━━ SOURCE EXCERPT ━━

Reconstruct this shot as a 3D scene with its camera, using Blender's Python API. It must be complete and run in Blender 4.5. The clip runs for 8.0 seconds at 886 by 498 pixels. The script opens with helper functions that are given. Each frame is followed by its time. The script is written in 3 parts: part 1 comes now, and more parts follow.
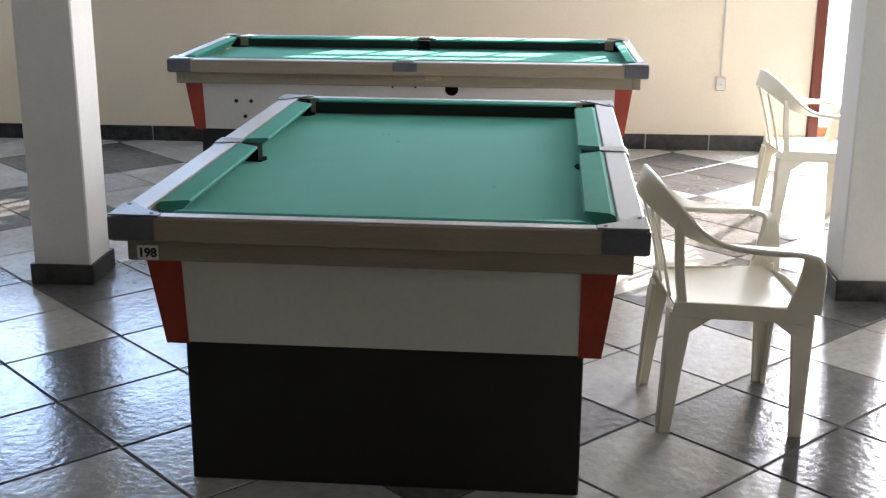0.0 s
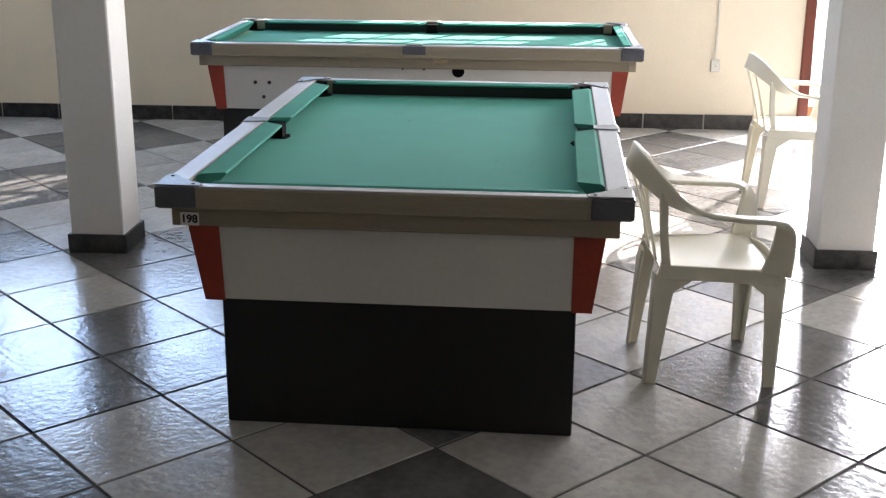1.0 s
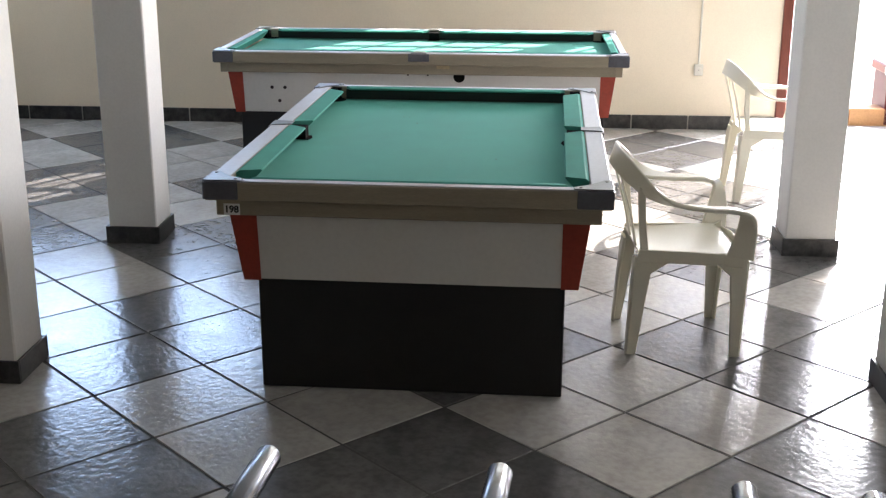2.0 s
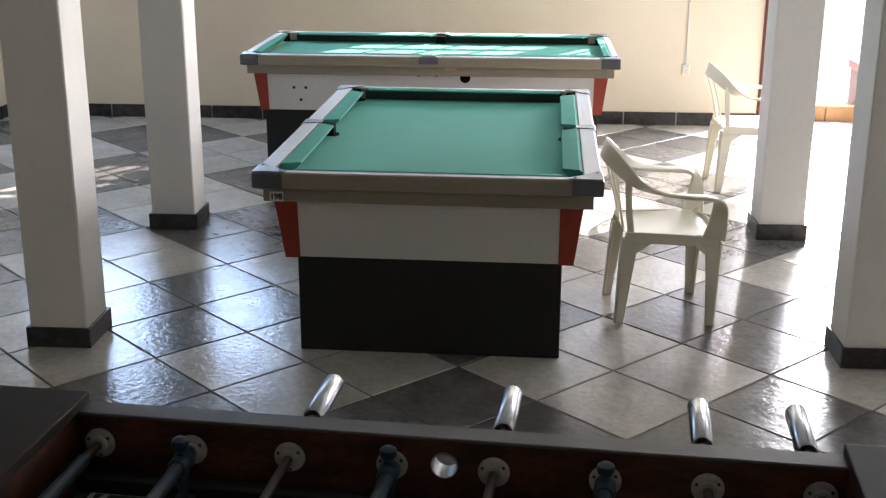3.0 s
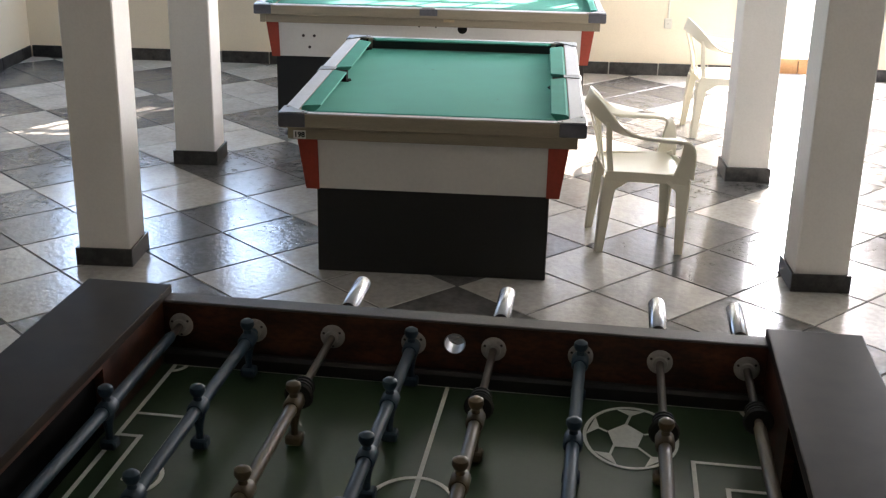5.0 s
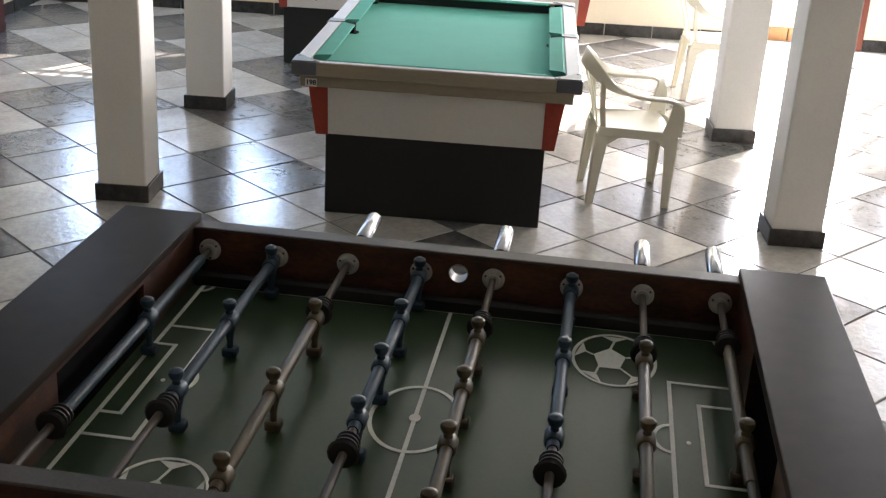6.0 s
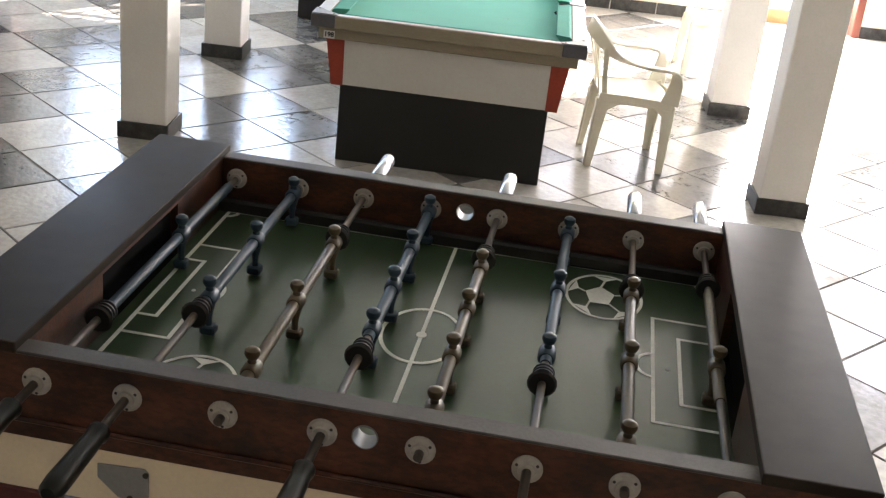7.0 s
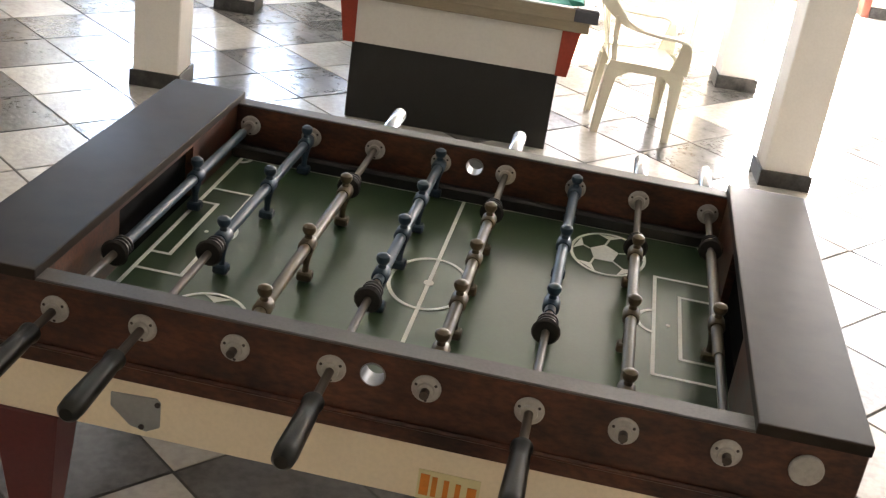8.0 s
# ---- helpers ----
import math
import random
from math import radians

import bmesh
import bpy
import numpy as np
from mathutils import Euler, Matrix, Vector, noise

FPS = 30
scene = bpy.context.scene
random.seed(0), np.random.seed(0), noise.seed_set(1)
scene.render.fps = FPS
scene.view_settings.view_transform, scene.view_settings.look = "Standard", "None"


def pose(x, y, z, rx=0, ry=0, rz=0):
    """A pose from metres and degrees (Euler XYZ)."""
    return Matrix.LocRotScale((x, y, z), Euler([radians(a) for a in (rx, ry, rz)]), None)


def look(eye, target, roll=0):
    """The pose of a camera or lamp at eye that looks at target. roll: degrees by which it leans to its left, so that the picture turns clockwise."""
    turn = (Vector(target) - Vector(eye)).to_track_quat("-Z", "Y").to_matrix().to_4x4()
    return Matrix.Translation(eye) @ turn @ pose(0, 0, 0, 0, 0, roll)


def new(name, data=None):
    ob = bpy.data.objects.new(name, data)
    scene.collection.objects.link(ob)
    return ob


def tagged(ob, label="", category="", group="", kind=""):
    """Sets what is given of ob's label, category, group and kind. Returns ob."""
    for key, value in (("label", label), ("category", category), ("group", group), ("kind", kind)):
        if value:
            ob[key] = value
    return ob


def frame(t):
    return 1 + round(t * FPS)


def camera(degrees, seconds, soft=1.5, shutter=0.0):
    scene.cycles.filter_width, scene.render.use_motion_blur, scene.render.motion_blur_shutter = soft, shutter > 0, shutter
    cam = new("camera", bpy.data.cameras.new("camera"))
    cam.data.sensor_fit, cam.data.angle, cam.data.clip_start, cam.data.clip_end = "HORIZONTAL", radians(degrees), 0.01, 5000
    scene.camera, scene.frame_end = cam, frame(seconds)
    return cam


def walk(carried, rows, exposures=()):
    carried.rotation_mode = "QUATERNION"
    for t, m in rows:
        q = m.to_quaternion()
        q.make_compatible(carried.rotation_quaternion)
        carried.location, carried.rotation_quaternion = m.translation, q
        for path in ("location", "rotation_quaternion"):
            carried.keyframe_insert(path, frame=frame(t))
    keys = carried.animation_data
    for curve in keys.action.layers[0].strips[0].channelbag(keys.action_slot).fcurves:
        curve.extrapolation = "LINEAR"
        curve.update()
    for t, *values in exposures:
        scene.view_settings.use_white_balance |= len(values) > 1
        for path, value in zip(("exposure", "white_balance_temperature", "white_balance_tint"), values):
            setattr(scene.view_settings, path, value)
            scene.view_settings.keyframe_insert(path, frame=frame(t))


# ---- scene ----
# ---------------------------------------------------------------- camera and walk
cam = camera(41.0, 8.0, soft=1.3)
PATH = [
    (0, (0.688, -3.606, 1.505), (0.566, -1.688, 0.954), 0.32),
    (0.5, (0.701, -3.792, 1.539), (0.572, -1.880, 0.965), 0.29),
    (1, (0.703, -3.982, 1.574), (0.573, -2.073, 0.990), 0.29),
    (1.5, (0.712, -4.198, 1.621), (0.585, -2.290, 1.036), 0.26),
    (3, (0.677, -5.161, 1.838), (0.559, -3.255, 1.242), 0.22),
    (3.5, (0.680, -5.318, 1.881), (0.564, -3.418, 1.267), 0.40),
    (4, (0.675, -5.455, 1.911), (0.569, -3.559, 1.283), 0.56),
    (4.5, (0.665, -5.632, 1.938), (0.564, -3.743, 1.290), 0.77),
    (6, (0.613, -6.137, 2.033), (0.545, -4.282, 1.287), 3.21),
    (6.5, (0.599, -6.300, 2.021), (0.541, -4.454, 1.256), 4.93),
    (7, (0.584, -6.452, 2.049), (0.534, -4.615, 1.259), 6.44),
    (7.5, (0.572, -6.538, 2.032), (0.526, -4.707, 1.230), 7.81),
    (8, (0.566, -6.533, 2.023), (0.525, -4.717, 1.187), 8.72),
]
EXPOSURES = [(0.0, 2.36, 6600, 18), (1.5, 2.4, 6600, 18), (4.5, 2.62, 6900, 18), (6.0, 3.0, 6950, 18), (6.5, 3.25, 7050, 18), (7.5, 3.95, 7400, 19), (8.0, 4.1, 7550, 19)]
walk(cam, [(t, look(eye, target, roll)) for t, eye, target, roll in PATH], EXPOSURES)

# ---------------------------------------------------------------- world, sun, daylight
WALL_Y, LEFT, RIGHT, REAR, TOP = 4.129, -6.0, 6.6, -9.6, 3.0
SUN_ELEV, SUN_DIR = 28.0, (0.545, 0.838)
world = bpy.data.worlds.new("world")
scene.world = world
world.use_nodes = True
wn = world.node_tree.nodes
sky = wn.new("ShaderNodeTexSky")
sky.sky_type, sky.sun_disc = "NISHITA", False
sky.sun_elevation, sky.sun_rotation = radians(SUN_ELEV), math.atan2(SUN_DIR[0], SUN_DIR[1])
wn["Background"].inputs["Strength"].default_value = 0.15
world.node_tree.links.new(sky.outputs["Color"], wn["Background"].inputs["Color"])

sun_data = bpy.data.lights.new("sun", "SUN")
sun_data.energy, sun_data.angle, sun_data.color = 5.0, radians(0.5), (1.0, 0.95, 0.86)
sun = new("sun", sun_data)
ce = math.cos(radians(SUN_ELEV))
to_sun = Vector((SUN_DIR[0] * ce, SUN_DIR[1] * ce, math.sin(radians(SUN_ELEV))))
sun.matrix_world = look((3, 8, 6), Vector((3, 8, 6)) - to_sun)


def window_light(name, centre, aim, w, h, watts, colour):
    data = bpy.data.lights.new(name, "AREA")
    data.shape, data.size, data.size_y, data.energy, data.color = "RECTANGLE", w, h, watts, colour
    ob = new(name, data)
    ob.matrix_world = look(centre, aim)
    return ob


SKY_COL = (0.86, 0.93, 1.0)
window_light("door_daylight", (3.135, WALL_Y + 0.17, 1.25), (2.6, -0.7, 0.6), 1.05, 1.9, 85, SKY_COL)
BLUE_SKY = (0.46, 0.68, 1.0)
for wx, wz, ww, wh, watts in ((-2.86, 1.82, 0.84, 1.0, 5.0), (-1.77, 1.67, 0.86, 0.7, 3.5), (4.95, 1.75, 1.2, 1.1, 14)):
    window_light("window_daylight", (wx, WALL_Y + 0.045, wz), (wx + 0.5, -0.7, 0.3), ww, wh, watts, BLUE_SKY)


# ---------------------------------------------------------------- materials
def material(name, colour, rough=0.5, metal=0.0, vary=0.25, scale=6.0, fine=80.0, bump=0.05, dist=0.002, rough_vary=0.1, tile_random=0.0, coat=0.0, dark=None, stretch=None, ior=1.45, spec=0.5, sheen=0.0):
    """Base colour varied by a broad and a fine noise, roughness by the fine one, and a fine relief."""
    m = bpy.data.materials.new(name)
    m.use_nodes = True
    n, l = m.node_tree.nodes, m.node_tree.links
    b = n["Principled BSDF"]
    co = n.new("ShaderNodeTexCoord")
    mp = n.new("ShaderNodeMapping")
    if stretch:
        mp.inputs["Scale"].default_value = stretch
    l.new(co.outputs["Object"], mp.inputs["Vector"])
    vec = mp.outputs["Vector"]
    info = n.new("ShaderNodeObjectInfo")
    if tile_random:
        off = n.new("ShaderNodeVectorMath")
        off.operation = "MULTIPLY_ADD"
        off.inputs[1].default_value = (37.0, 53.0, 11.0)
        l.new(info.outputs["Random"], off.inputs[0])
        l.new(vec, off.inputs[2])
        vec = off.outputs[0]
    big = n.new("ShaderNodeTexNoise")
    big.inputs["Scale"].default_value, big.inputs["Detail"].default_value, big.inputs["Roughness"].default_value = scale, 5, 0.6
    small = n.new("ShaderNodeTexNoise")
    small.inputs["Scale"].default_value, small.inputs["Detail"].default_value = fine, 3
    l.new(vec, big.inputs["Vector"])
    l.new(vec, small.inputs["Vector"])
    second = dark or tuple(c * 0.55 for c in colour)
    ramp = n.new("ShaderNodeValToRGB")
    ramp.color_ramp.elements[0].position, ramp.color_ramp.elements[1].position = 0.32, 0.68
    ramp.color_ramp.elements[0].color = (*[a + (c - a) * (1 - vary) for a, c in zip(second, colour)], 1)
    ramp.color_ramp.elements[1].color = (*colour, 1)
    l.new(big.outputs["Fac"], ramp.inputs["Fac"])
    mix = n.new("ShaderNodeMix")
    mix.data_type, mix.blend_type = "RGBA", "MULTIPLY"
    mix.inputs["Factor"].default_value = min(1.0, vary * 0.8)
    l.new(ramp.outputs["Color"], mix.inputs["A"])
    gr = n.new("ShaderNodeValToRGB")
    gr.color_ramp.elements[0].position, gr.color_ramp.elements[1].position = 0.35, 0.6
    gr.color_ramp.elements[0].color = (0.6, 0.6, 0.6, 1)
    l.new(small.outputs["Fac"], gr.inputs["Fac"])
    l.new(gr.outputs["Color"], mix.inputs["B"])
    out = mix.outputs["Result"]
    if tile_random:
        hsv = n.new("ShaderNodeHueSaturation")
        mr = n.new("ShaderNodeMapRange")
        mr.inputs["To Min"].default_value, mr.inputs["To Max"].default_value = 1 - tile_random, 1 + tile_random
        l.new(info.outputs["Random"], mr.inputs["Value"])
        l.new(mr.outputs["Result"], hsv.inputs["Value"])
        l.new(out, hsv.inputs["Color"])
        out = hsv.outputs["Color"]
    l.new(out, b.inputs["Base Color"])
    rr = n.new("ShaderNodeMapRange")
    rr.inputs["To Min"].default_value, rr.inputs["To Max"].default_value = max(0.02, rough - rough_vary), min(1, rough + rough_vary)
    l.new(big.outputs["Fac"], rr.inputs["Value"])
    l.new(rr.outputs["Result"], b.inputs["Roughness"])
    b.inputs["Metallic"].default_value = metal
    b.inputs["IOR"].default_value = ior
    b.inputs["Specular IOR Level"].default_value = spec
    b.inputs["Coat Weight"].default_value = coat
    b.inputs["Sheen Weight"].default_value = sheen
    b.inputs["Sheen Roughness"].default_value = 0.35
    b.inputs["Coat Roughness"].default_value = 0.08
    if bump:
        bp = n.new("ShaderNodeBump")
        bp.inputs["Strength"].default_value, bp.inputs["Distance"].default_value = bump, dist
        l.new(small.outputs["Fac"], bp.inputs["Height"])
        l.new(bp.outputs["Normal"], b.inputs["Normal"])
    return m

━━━

### PROBLEM STATEMENT
Repeat the listing above exactly from its first line to the line containing "for t, m in", both included, and omit the pictures.

### SOLUTION TO THIS EXERCISE
Reconstruct this shot as a 3D scene with its camera, using Blender's Python API. It must be complete and run in Blender 4.5. The clip runs for 8.0 seconds at 886 by 498 pixels. The script opens with helper functions that are given. Each frame is followed by its time. The script is written in 3 parts: part 1 comes now, and more parts follow.
0.0 s
1.0 s
2.0 s
3.0 s
5.0 s
6.0 s
7.0 s
8.0 s
# ---- helpers ----
import math
import random
from math import radians

import bmesh
import bpy
import numpy as np
from mathutils import Euler, Matrix, Vector, noise

FPS = 30
scene = bpy.context.scene
random.seed(0), np.random.seed(0), noise.seed_set(1)
scene.render.fps = FPS
scene.view_settings.view_transform, scene.view_settings.look = "Standard", "None"


def pose(x, y, z, rx=0, ry=0, rz=0):
    """A pose from metres and degrees (Euler XYZ)."""
    return Matrix.LocRotScale((x, y, z), Euler([radians(a) for a in (rx, ry, rz)]), None)


def look(eye, target, roll=0):
    """The pose of a camera or lamp at eye that looks at target. roll: degrees by which it leans to its left, so that the picture turns clockwise."""
    turn = (Vector(target) - Vector(eye)).to_track_quat("-Z", "Y").to_matrix().to_4x4()
    return Matrix.Translation(eye) @ turn @ pose(0, 0, 0, 0, 0, roll)


def new(name, data=None):
    ob = bpy.data.objects.new(name, data)
    scene.collection.objects.link(ob)
    return ob


def tagged(ob, label="", category="", group="", kind=""):
    """Sets what is given of ob's label, category, group and kind. Returns ob."""
    for key, value in (("label", label), ("category", category), ("group", group), ("kind", kind)):
        if value:
            ob[key] = value
    return ob


def frame(t):
    return 1 + round(t * FPS)


def camera(degrees, seconds, soft=1.5, shutter=0.0):
    scene.cycles.filter_width, scene.render.use_motion_blur, scene.render.motion_blur_shutter = soft, shutter > 0, shutter
    cam = new("camera", bpy.data.cameras.new("camera"))
    cam.data.sensor_fit, cam.data.angle, cam.data.clip_start, cam.data.clip_end = "HORIZONTAL", radians(degrees), 0.01, 5000
    scene.camera, scene.frame_end = cam, frame(seconds)
    return cam


def walk(carried, rows, exposures=()):
    carried.rotation_mode = "QUATERNION"
    for t, m in rows:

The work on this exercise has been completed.